India’s average Aggregate Technical & Commercial (AT&C) loss in the electricity sector increased from 20.73 percent in 2019-20 to 22.32 percent in 2020-21, revealed Power Finance Corporation’s (PFC) annual performance report on power utilities, which was released on October 14.
The report on “performance of power utilities 2020-21” released by union power minister RK Singh found that both billing efficiency and collection efficiency decreased in the last financial year, resulting in a further increase in the national average AT&C loss.
“The average AT&C losses for distribution utilities at the national level deteriorated from 20.73 percent in 2019-20 to 22.32 percent in 2020-21. While billing efficiency decreased from 85.41 percent in 2019-20 to 84.07 percent in 2020-21, collection efficiency deteriorated marginally from 92.80 percent to 92.40 percent over the same period,” read the report accessed by Moneycontrol.

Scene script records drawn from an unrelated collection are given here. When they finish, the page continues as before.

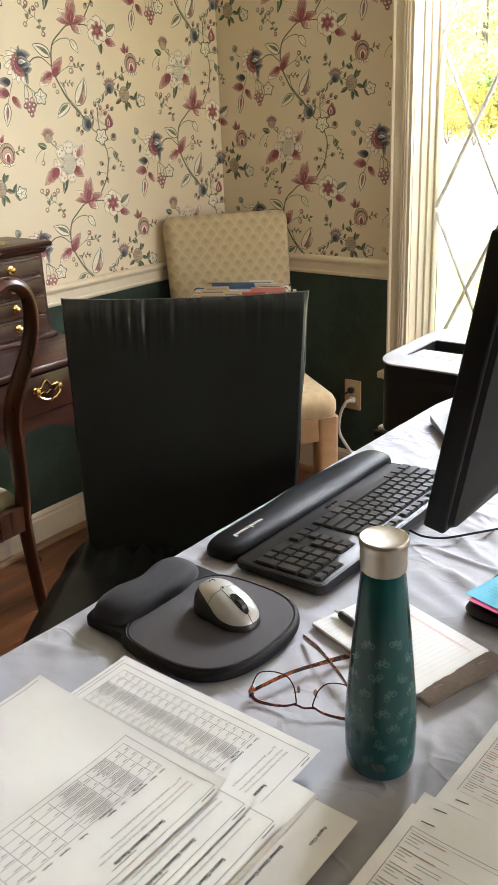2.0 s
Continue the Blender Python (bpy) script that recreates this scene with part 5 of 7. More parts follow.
def word_bars(rng, x0, x1, y, h=0.0016, gap=0.0012):
    out, x = [], x0
    while x < x1 - 0.003:
        w = min(rng.uniform(0.003, 0.011), x1 - x)
        out.append((x, x + w, y, y + h))
        x += w + gap
    return out


def listing(label, m, seed, heading="Section Selection Results", rows=4, curl=0.003, full=False, corner=None):
    """A printed listing: frame, heading, two lines of notes and a ruled table with small print."""
    rng = random.Random(seed)
    ob, lift = sheet(label, m, curl=curl, seed=seed, corner=corner)
    l = 0.0006
    a, b, d = -0.097, 0.099, 0.1332
    step = 0.0107
    c = -0.130 if full else d - 0.068 - rows * step
    bars(ob, lift, [(a, b, c, c + l), (a, b, d - l, d), (a, a + l, c, d), (b - l, b, c, d), (a - 0.004, b, -0.1345, -0.1339)], GREY_INK, "page_border")
    bars(ob, lift, word_bars(rng, a + 0.004, a + 0.022, d + 0.0024, 0.0013, 0.0005) + word_bars(rng, 0.0, 0.03, d - 0.0075, 0.0010, 0.0006), GREY_INK)
    words(ob, lift, heading, 0.0060, -0.039, 0.1205, 0.00020)
    small = 0.0042
    words(ob, lift, "Print in landscape mode to avoid multiple lines printing for each class.", small, -0.087, 0.1120, material=GREY_INK)
    words(ob, lift, "Primary Section Includes capacity and enrolled of Honors section.", small, -0.087, 0.1060, material=GREY_INK)
    words(ob, lift, 'An "***" denotes three or more cross listed sections.', small, -0.087, 0.0975, material=INK)
    heads = (("Term", -0.087), ("Status", -0.0755), ("Section Name", -0.062), ("and Title", -0.060), ("Loc", -0.034), ("Meeting", -0.022), ("Information", -0.021), ("Faculty", 0.012), ("Capacity", 0.032), ("Credits", 0.052), ("CEUs", 0.070))
    for t, x in heads:
        words(ob, lift, t, 0.0034, x, 0.0760 - (0.0036 if t in ("and Title", "Information") else 0), 0.00012)
    cols = [-0.088, -0.0765, -0.0628, -0.036, -0.026, 0.010, 0.030, 0.050, 0.068, 0.090]
    top = 0.0715
    n = rows
    bottom = top - n * step
    lines = [(cols[0], cols[-1], top - k * step, top - k * step + 0.0005) for k in range(n + 1)] + [(x, x + 0.0005, bottom, top) for x in cols]
    bars(ob, lift, lines, GREY_INK, "table_rule")
    small_print, block = [], []
    for k in range(n):
        for i, (x0, x1) in enumerate(zip(cols, cols[1:])):
            y0 = top - k * step - 0.0014
            if i in (2, 4):
                for q in range(rng.choice((4, 5, 5))):
                    small_print += word_bars(rng, x0 + 0.0012, x0 + (x1 - x0) * rng.uniform(0.55, 0.94), y0 - q * 0.0018 - 0.0012, 0.0009, 0.0006)
            elif i in (0, 1, 3):
                block += word_bars(rng, x0 + 0.0018, x0 + (x1 - x0) * (0.55 if i < 3 else 0.8), y0 - 0.0016, 0.0013, 0.0003)
            elif rng.random() < 0.8:
                block += word_bars(rng, x0 + 0.0018, x0 + (x1 - x0) * rng.uniform(0.3, 0.7), y0 - 0.0016, 0.0013, 0.0004)
    bars(ob, lift, block, PALE_INK, "cell_print")
    bars(ob, lift, small_print, PALE_INK, "small_print")
    return ob


PAGE_TURN = -90.0


def page(x0, x1, y0, y1, z, turn=0.0):
    """The pose of a page whose top points along +x, from the places of its edges."""
    return pose((x0 + x1) / 2, (y0 + y1) / 2, z, 0, 0, PAGE_TURN + turn)


H, W = 0.2794, 0.2159
listing("printed sheet with a full ruled table, beneath others", page(-0.3665 - H, -0.3665, 0.5630 - W, 0.5630, T + 0.0104, 0.5), 11, rows=18, full=True, curl=0.0015)
_ob, _lift = sheet("white sheet lying under the listings", page(-0.341 - H, -0.341, 0.515 - W, 0.515, T + 0.0042, -0.5), curl=0.001, seed=4)
_ob, _lift = sheet("white sheet with a summer comparison heading", page(-0.2905 - H, -0.2905, 0.5110 - W, 0.5110, T + 0.0054, 0.2), curl=0.002, seed=5)
words(_ob, _lift, "Summer School Comparison", 0.0052, -0.046, 0.098, 0.0002)
words(_ob, _lift, "Regular Class", 0.0046, -0.086, 0.118, 0.0001)
bars(_ob, _lift, word_bars(random.Random(8), 0.026, 0.062, 0.098, 0.0034), INK)
_folded = thing("folded_paper_bundle", "folded white papers between the listings", "paper", page(-0.338 - 0.25, -0.338, 0.516 - 0.205, 0.516, T + 0.0070, -0.4), group="papers on the table")
for _k in range(4):
    _bm = bmesh.new()
    box(_bm, -0.1025, 0.1025 - 0.0006 * _k, -0.125, 0.125 - 0.0008 * _k, 0.0008 * _k, 0.0008 * _k + 0.0005)
    part("sheet", _bm, PAPER, _folded, smooth=False)
listing("printed section listing in a fanned pile", page(-0.340 - H, -0.340, 0.4700 - W, 0.4700, T + 0.0132, 1.1), 3, curl=0.001)
listing("printed section listing in a fanned pile", page(-0.3735 - H, -0.3735, 0.4700 - W, 0.4700, T + 0.0146, 0.8), 2, curl=0.001)
listing("printed section listing on top of the pile", page(-0.4095 - H, -0.4095, 0.4700 - W, 0.4700, T + 0.0158, 0.0), 1, rows=5, curl=0.006)


def roll_sheet(label, m, seed, curl, rows, corner=None):
    """A class list: a ruled frame with narrow columns of small figures, red notes and a staple."""
    rng = random.Random(seed)
    ob, lift = sheet(label, m, curl=curl, seed=seed, corner=corner)
    a, b, c, d = -0.0965, 0.098, -0.128, 0.118
    rules = [(a, b, d - 0.0006, d), (a, a + 0.0006, c, d), (b - 0.0006, b, c, d)]
    grey, red = [], []
    for k in range(rows):
        y = d - 0.008 - k * (d - c - 0.012) / rows
        if k % 5 == 4:
            continue
        head = k % 5 == 0
        (red if head else grey).extend(word_bars(rng, a + 0.003, a + (0.034 if head else 0.014) + rng.uniform(0, 0.004), y, 0.0010, 0.0005))
        if not head and rng.random() < 0.5:
            grey += word_bars(rng, a + 0.022, a + 0.034 + rng.uniform(0, 0.02), y, 0.0009, 0.0006)
        for x in (0.004, 0.024, 0.044, 0.064, 0.082):
            if rng.random() < 0.85:
                grey += word_bars(rng, x, x + rng.uniform(0.004, 0.010), y, 0.0010, 0.0005)
        if k % 6 == 0:
            rules.append((a, b, y + 0.0032, y + 0.0036))
    bars(ob, lift, rules, GREY_INK, "page_border")
    if seed == 22:
        bars(ob, lift, [(a + 0.002, a + 0.062, d - 0.0135, d - 0.0080)], PALE_YELLOW, "marker_stroke", 0.0003, "pale yellow highlighter stroke")
    bars(ob, lift, grey, PALE_INK, "small_print")
    bars(ob, lift, red, RED_INK, "red_print")
    bm = bmesh.new()
    tube(bm, [(-0.092, 0.127, lift(-0.092, 0.127) + 0.001), (-0.080, 0.1285, lift(-0.080, 0.1285) + 0.001)], 0.0005, 6)
    part("staple", bm, INK, ob, "wire staple")
    return ob


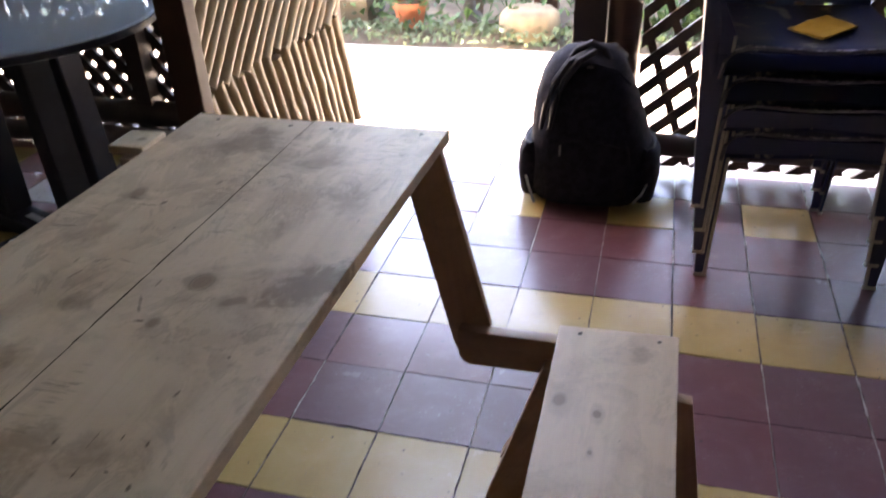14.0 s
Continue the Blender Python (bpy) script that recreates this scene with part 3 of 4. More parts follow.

AT&C losses are a combination of energy loss and commercial loss. While energy loss may comprise technical loss, theft, and inefficiency in billing, commercial loss constitutes default in payment and inefficiency in collection.
The latest report showed that Nagaland had the highest AT&C loss of 60.39 percent, followed by Jammu and Kashmir (59.28 percent), Andaman & Nicobar Islands (51.94 percent), Arunachal Pradesh (44.87 percent), Madhya Pradesh (41.47 percent), Jharkhand (41.36 percent). The situation was the same in larger states such as Uttar Pradesh (27.12 percent), Rajasthan (26.23 percent), Maharashtra (25.54 percent), and so on.
Andaman & Nicobar Islands also saw a deterioration in AT&C losses in 2020-21 (51.94 percent) compared to 2019-20 (23.34 percent), Andhra Pradesh (from 10.77 percent in 2019-20 to 27.25 percent in 2020-21), Madhya Pradesh (30.38 percent to 41.47 percent), Maharashtra (18.56 percent to 25.54 percent), among others.
The deterioration in the AT&C loss is significant because, on July 30, Prime Minister Narendra Modi had launched the revamped distribution sector scheme (RDSS) with an aim to bring down AT&C losses to 12-15 percent by the financial year 2025. A budgetary outlay of Rs 3.03 trillion for five years has been allotted for the same.
PM Modi had on July 30, for the first time, expressed concern about India’s high AT&C losses in the power distribution sector and acknowledged that the same is currently in double digits, whereas in developed countries across the world, it is in single-digit.
“This means that we have a lot of wastage of electricity and therefore we have to generate more electricity than we actually need to meet the demand. There is a lack of investment in reducing distribution and transmission losses in many states,” he had said at the launch of the RDSS.